1. Break dancing and rockin' guitar and drum solos will liven up any assembly. (The less academic an assembly, the better.)
2. We've been crafting original children's stories in my sophomore classes. Between that and afterschool improv comedy practice, I've begun thinking in very strange ways. Example: last night, at a birthday party for a friend, I hung out for a while with the five-to-seven-year-olds. At the onset of the conversation, while looking out the window, about to remark on a forever unknown topic, one kid said, "I was expecting..." and paused.
I completed. "A flying giraffe?" Laughter. Then we spent the next six minutes discussing the ins-and-outs of constructing a flying giraffe. Aluminum and wood, hollow so people could hide in it, piloted rather than remote-controlled. Another kid piped up, "Are you guys really gonna do this?"
"If we can get federal funding," I replied.

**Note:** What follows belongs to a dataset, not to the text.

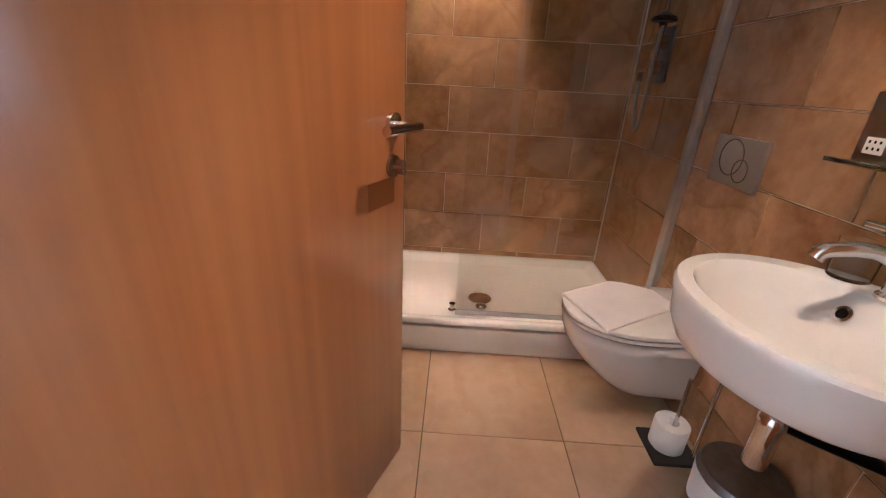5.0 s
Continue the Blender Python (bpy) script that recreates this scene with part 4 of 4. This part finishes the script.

3. This list of items is the best writing prompt ever. First, display the list without explanation. Ask students to theorize: what do all these items have in common? (Other than the obvious, "They're all on a list.") Then reveal the answer. The immediate questions will all be versions of "How in the world did ______________ get there? A pit bull chained to a tree? A bag of dead goats?"
Instant curiosity means instant imagination. Have students pick one item and tell the story of its arrival on the California coastline. Their creativity will astound you.